B What Is a Special Unitary Group?

1. May 2, 2017

ChrisisC

I constantly read physics topics that are generally more QM, and i always find descriptions of SU groups. I have no idea what they mean? this is not a discussion topic and i don't mind if it's taken down but i really would like a simple, yet informative answer! Thanks!

2. May 2, 2017

Orodruin

Staff Emeritus
3. May 2, 2017

Staff: Mentor

You could have easily found an answer on Wikipedia
https://en.wikipedia.org/wiki/Special_unitary_group
which raises the question, what is it that you didn't find there and hope to find here?
The shortest answer might be: It is the group of complex $(n \times n)$ matrices, which are unitary of determinant $1$:
$SU(n,\mathbb{C}) = \{ A \in \mathbb{M}(n,\mathbb{C})\,\vert \, A\cdot A^\dagger = 1 \,\wedge \, \det A = 1\}$.
$A^\dagger$ here is the matrix mirrored at the main diagonal and taken the complex conjugate entries: $A^\dagger = \bar{A}^t$.

This definition leaves out a couple of important properties and isn't the only one possible.

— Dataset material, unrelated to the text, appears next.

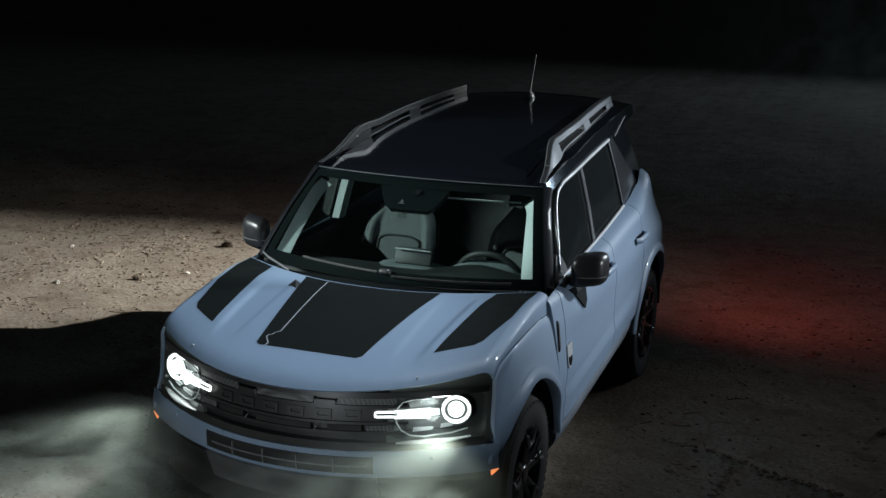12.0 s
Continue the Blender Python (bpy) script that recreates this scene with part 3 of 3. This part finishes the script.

As a group of linear transformation one can also define it by the properties of these transformations, namely the invariance of the complex inner product: $\langle Ux,Uy \rangle = \langle x,y \rangle$ etc.

4. May 3, 2017

Khashishi

Since the thread is marked "B", I suspect the OP can't understand the wikipedia article, which is above a B level.